Un autre intervenant, membre du club alpin français, est également venu plusieurs fois au studio avec tout son matériel, ses cordes, ses mousquetons. Il nous a fait des démonstrations et on a pu filmer, en vrai, des scènes du film. On s'est rendu compte de toutes les contraintes de l'alpinisme. C'est assez compliqué. Je ne suis pas sûr que je referai un film sur la montagne.

Ça ne vous a pas donné envie de faire de l'alpinisme du coup ?

Je m'en tiendrai aux randonnées, aux balades. J'adore la montagne, mais plus l'été sur les sentiers (rires). Je ne ferai pas d'alpinisme tel qu'il est décrit dans le film.

Vous arrivez quand même à comprendre Habu Jôji, un des personnages du film, qui a une boulimie pour l'altitude et le danger ?
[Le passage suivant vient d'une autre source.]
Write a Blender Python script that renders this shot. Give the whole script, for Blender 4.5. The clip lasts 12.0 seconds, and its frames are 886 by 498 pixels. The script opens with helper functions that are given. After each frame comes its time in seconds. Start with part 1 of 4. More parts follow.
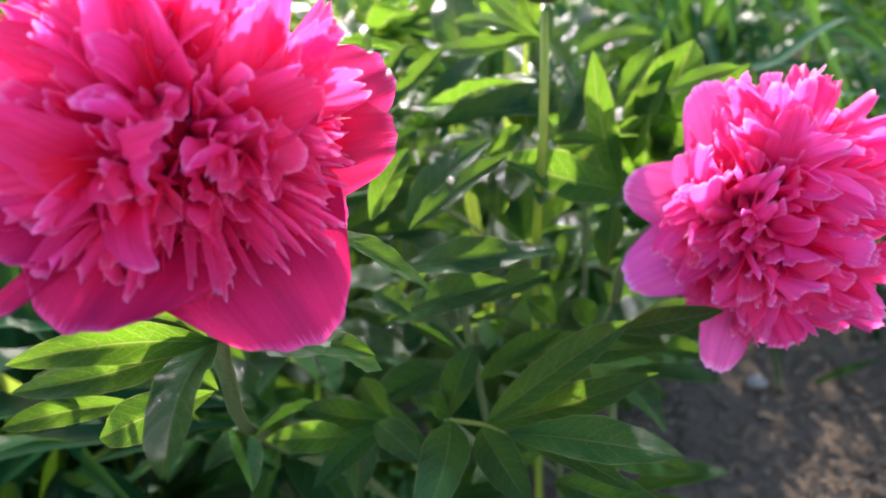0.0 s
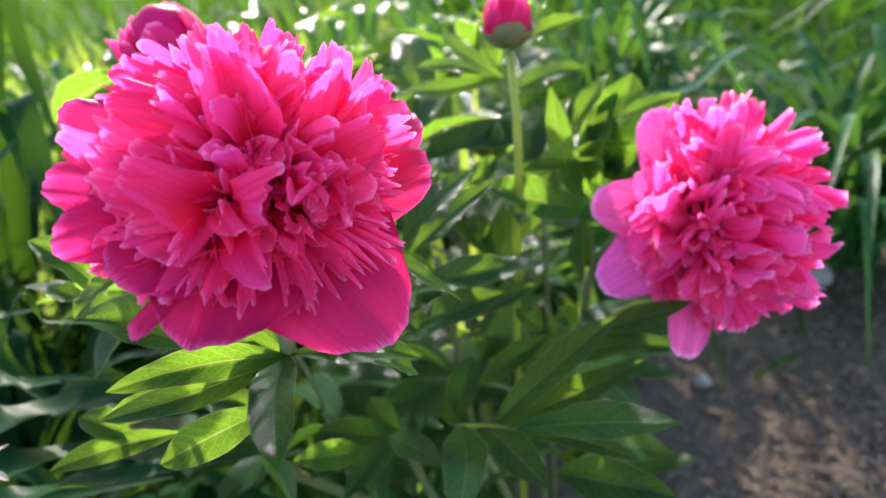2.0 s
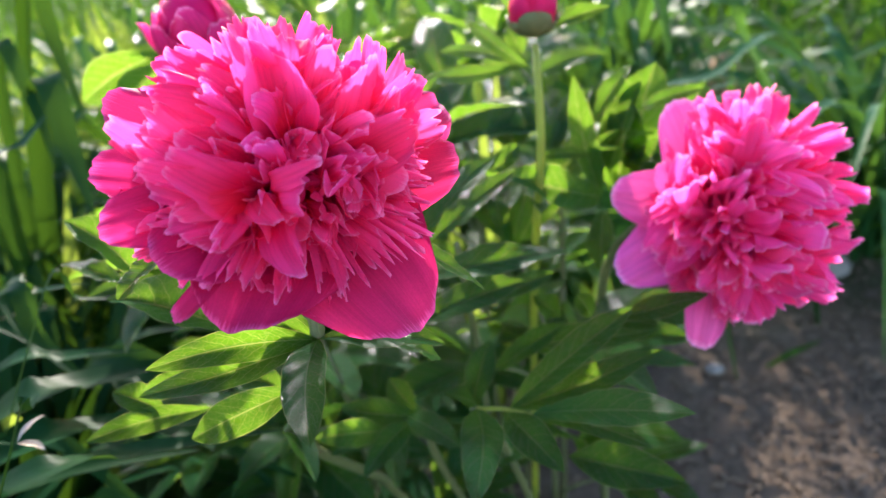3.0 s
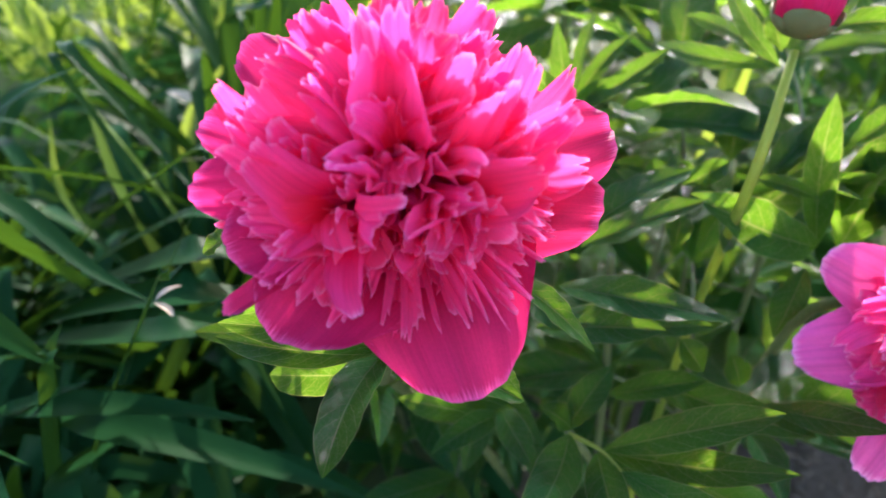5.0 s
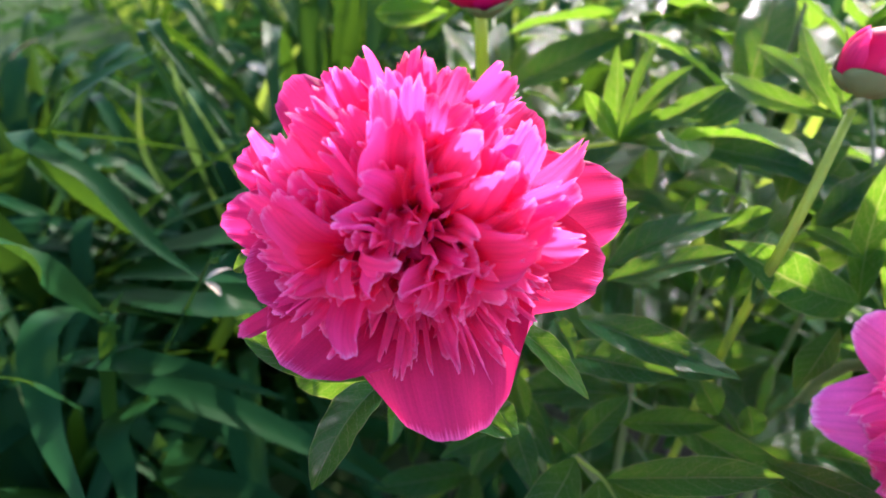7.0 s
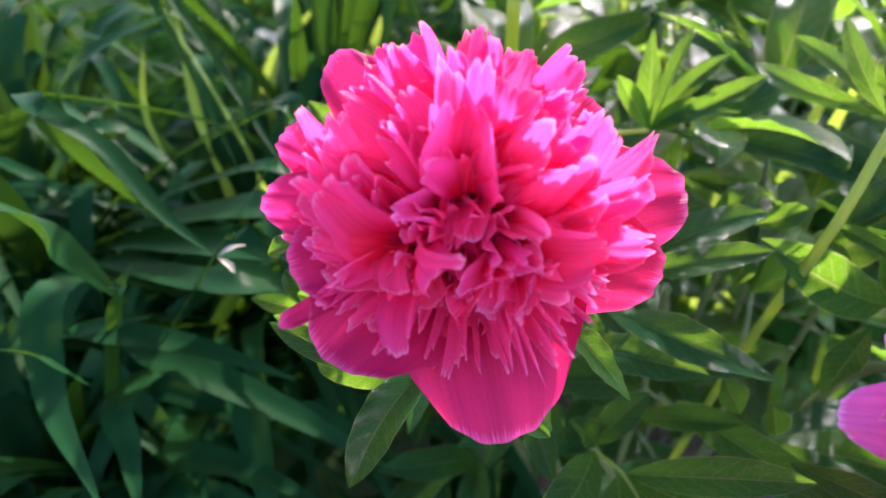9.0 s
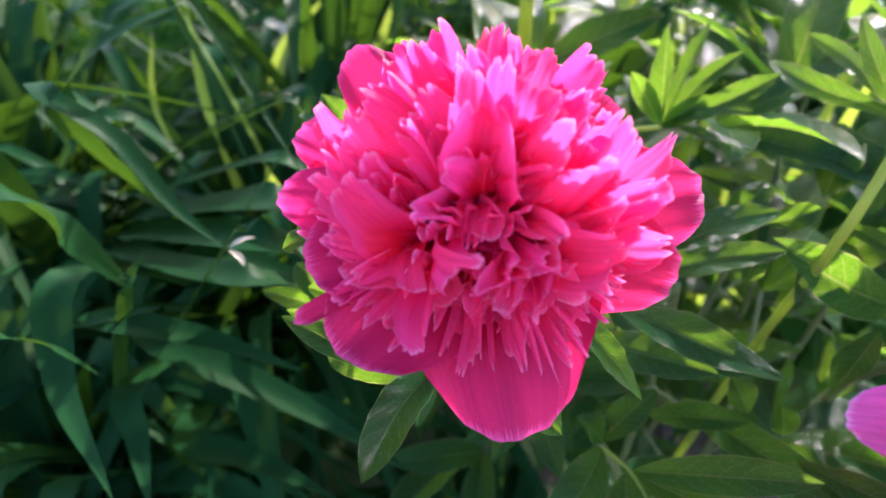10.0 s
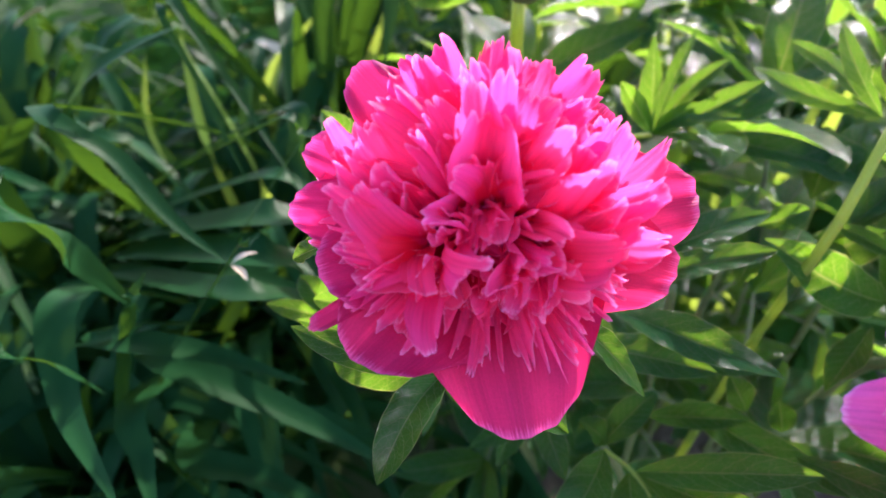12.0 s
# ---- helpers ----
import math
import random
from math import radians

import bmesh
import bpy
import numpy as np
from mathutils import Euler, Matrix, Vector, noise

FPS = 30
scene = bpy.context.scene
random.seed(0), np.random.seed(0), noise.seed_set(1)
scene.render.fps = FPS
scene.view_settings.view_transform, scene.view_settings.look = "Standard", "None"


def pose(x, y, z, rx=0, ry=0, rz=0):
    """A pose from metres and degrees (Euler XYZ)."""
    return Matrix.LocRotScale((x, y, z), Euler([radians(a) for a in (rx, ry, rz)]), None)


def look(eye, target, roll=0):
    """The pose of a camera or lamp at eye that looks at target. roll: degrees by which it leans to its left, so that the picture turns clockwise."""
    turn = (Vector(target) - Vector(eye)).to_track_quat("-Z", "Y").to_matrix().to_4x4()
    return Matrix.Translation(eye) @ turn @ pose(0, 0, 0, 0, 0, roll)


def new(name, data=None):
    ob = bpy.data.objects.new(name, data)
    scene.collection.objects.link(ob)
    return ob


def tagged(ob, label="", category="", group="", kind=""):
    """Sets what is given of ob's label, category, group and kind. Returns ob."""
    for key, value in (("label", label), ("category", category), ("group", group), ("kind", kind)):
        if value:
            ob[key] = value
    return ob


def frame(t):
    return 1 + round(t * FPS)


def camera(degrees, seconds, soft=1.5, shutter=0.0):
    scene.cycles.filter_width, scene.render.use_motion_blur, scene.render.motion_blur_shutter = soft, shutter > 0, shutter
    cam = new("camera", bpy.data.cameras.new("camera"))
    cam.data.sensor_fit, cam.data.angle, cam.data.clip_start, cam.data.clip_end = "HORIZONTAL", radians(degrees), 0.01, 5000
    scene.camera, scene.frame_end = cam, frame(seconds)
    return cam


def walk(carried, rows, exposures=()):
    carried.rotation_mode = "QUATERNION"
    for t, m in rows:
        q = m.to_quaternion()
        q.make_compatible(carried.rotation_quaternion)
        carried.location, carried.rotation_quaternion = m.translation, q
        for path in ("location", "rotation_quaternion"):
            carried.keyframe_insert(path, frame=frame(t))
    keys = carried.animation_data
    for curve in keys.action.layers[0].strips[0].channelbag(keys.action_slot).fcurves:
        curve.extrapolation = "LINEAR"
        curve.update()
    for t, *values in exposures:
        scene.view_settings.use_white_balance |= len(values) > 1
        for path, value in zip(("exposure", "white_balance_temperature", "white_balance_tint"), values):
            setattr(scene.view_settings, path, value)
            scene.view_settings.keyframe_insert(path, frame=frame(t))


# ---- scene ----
cam = camera(69.5, 12.0)
PATH = [
    (0, (0.003, 0.015, 0.657), (-0.332, 1.702, -0.364), -7.5),
    (0.5, (-0.014, -0.004, 0.671), (-0.208, 1.718, -0.327), -9.0),
    (1, (-0.03, -0.006, 0.665), (-0.215, 1.754, -0.267), -7.6),
    (1.5, (-0.025, -0.014, 0.669), (-0.183, 1.743, -0.273), -8.2),
    (2, (-0.022, -0.016, 0.67), (-0.147, 1.739, -0.279), -8.5),
    (2.5, (-0.02, -0.018, 0.67), (-0.192, 1.714, -0.315), -8.8),
    (2.7, (-0.022, -0.02, 0.672), (-0.181, 1.715, -0.311), -8.1),
    (4.3, (-0.029, 0.009, 0.682), (-0.461, 1.604, -0.445), -4.8),
    (4.5, (-0.021, 0.018, 0.683), (-0.529, 1.597, -0.433), -3.0),
    (5, (-0.01, 0.028, 0.69), (-0.74, 1.45, -0.512), -1.4),
    (5.5, (-0.006, 0.043, 0.697), (-0.855, 1.374, -0.531), -1.0),
    (6, (0.0, 0.041, 0.7), (-0.893, 1.28, -0.591), -3.0),
    (6.5, (0.002, 0.042, 0.707), (-0.867, 1.293, -0.589), -1.3),
    (7, (0.002, 0.039, 0.712), (-0.88, 1.309, -0.557), 0.3),
    (7.2, (0.004, 0.039, 0.71), (-0.848, 1.3, -0.588), 1.6),
    (9, (-0.016, 0.038, 0.709), (-0.846, 1.285, -0.617), 3.2),
    (9.5, (-0.016, 0.041, 0.711), (-0.867, 1.268, -0.62), 2.7),
    (10, (-0.019, 0.037, 0.71), (-0.847, 1.263, -0.635), 3.7),
    (10.5, (-0.019, 0.033, 0.709), (-0.853, 1.295, -0.599), 3.4),
    (11, (-0.019, 0.035, 0.713), (-0.831, 1.283, -0.623), 3.7),
    (11.5, (-0.019, 0.035, 0.711), (-0.826, 1.285, -0.625), 3.7),
    (12, (-0.019, 0.03, 0.712), (-0.844, 1.295, -0.599), 2.8),
]
walk(cam, [(t, look(eye, target, roll)) for t, eye, target, roll in PATH],
     exposures=((0.0, 2.18, 6180, 13), (3.5, 2.22, 6180, 13), (9.0, 2.36, 6100, 18), (12.0, 2.36, 6100, 18)))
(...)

Ce qui m'a fasciné, c'est son rapport face au danger potentiel. L'alpinisme est un "sport" super risqué. Par exemple, quand j'ai vu ce qu'ont tenté Elisabeth Revol et son compagnon de cordée Tomek Mackiewicz sur le Nanga Parbat, je me suis dis que c'était ultra dangereux. Ils font quelque chose d'insensé, en sachant que Tomek avait plusieurs enfants. Je trouve ça fou. C'est assez loin de moi, tout ça.

 

Jean-Michel Asselin : "Un de mes collègues a pleuré à la fin du film"

L'alpiniste Jean-Michel Asselin a mené des expéditions dans l'Himalaya. Il s'est essayé à l'ascension de l'Everest à plusieurs reprises et par différentes voies, échouant par deux fois à quelques mètres du sommet. Il avoue avoir été séduit par le film d'animation :

"J'ai vu le film à deux reprises. J'ai trouvé ça génial, tout tient la route. La précision des décors, la minutie des gestes, les sons... C'est très réussi. Même le cadavre de George Mallory est représenté tel qu'il a été réellement trouvé en 1999.
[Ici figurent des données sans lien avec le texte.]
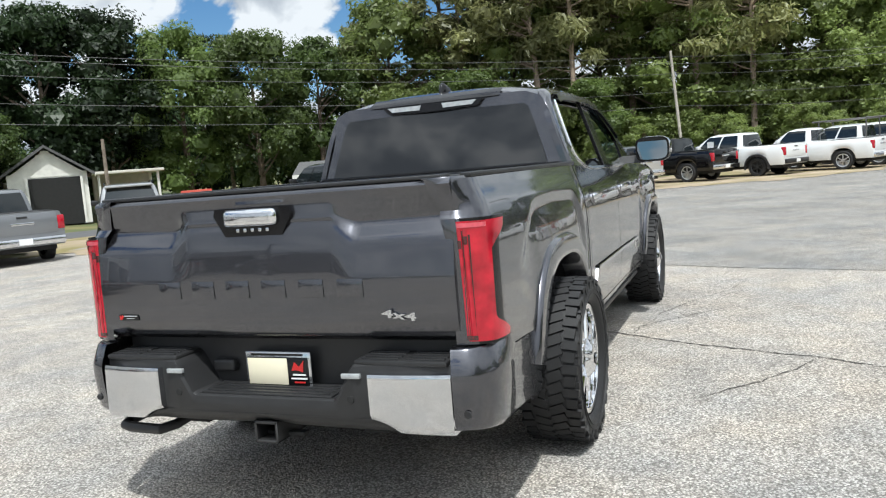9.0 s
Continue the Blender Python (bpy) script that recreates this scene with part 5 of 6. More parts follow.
def build_dump_truck(at):
    d = thing("dump_truck", "black dump truck standing tail-on beside the far road", "truck", at, ROW)
    part("chassis", box(-0.6, 6.0, -0.45, 0.45, 0.62, 0.92, 0.03), BLACK, d)
    tub = part("tipper_body", prism([(-1.18, 1.0), (1.18, 1.0), (1.25, 1.35), (1.25, 2.35), (-1.25, 2.35), (-1.25, 1.35)], lambda y, z, q: (-1.0 + q, y, z), 4.6), P_BLACK, d, "black steel tipper body")
    part("tail_board", box(-1.05, -0.99, -1.15, 1.15, 1.05, 2.30, 0.02), P_BLACK, tub)
    for q in (-1.2, -0.4, 0.4, 1.2):
        part("stiffener", box(-1.09, -1.04, q - 0.05, q + 0.05, 1.05, 2.34, 0.01), BLACK, tub)
    part("tarp_roll", tube([(-0.95, -1.2, 2.45), (-0.95, 1.2, 2.45)], 0.11, 10), STEEL, tub, "pale rolled tarpaulin")
    part("cab", box(3.9, 5.6, -1.1, 1.1, 0.95, 2.45, 0.12, 3), P_RED, d, "red cab")
    part("hood", box(5.5, 6.7, -0.9, 0.9, 0.9, 1.6, 0.12, 3), P_RED, d)
    for s in (-1, 1):
        for x in (0.0, 5.7):
            car_wheel(d, x, s * 0.98, 0.50, s, 0.30)
        part("mud_flap", box(-0.72, -0.69, min(s * 0.62, s * 1.15), max(s * 0.62, s * 1.15), 0.25, 0.85), BLACK, d)
        part("tail_lamp", box(-1.06, -1.0, min(s * 0.8, s * 1.05), max(s * 0.8, s * 1.05), 0.88, 1.0, 0.02), RED_LENS, d, "red tail lamp")
    return d


build_dump_truck(rear_at(58.9, -36.8, -33, 1.0))
hose = part("hose_reel", lathe([(0.0, -0.16), (0.20, -0.16), (0.20, -0.13), (0.10, -0.12), (0.10, 0.12), (0.20, 0.13), (0.20, 0.16), (0.0, 0.16)], 20), RED_PAINT, None, at=Matrix.Translation((1.02, -12.1, 1.45)))
tagged(hose, "red hose reel in the bed of the white heavy pickup", "hose reel")
# west
build_vehicle("black_suv", "black SUV parked along the far west fence", "SUV", on_land(-23.4, 12.0, 55), P_BLACK, **SUV)
for k, (paint, word) in enumerate(((P_SILVER, "silver"), (P_BLACK, "black"), (P_SILVER, "silver"), (P_SLATE, "dark grey"))):
    build_vehicle(word.replace(" ", "_") + "_pickup", word + " pickup truck in the far western row", "pickup truck", on_land(-18.4 - k * 2.75, 17.8 + k * 1.7, 58), paint)
build_vehicle("white_pickup", "white pickup truck parked beside the cargo van", "pickup truck", on_land(-8.25, 9.45, 58), P_WHITE, bumper=BLACK)
rack = thing("ladder_rack", "steel ladder rack over the white work pickup", "ladder rack", rear_at(34.80, -8.58, 62))
for yy in (-0.75, 0.75):
    part("rack_rail", tube([(-1.1, yy, 2.12), (2.9, yy, 2.12)], 0.035, 8), STEEL, rack)
    for xx in (-1.0, 0.55, 2.6):
        part("rack_post", tube([(xx, yy, 1.27), (xx, yy, 2.12)], 0.03, 8), STEEL, rack)
for xx in (-1.0, 0.55, 2.6):
    part("rack_bar", tube([(xx, -0.75, 2.14), (xx, 0.75, 2.14)], 0.03, 8), STEEL, rack)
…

Un de mes collègues m'a avoué qu'il avait pleuré à la fin du film. On retrouve des choses qu'on a vécues personnellement, comme les difficultés liées à certaines ascensions ou la mort en pleine montagne.
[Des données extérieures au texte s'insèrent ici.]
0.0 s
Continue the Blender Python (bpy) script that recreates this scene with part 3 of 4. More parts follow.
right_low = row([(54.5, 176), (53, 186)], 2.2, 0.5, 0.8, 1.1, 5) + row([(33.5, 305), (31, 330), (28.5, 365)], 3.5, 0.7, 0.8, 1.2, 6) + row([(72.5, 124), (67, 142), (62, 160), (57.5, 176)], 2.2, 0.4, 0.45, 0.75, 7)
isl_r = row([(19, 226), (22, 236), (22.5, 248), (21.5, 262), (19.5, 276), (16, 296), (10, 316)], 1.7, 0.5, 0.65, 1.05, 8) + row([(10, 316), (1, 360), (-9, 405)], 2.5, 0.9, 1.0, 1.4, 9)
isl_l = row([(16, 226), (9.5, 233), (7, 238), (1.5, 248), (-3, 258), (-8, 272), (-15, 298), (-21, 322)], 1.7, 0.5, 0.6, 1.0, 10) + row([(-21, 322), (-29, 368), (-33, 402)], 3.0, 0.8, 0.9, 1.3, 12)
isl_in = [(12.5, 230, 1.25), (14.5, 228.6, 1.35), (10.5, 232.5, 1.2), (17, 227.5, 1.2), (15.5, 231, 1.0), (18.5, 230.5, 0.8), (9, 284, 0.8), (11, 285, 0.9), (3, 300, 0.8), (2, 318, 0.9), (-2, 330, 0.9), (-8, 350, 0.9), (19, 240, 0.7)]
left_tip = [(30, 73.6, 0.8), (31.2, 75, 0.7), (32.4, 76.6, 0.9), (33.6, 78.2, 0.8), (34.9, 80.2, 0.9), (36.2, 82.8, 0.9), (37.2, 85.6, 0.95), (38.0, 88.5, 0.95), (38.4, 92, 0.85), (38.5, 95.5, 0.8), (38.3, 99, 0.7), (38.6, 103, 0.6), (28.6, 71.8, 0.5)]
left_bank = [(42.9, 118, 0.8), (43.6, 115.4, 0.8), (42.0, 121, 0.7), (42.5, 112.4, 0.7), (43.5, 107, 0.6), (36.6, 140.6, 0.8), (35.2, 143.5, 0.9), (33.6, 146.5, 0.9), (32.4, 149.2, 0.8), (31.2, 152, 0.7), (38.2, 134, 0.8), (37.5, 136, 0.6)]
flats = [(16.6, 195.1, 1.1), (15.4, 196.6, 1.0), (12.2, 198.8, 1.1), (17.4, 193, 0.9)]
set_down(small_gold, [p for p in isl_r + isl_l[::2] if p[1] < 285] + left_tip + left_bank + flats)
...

L'Everest est devenu une autoroute ces dernières années. Mais, le film prend le contre-pied de tout ça. Il véhicule des valeurs fortes : d'une certaine manière tout le monde s'en fiche que telle ou telle personne se retrouve à être la 9 370e personne à atteindre le sommet. L'alpinisme, c'est autre chose, c'est la force de la nature."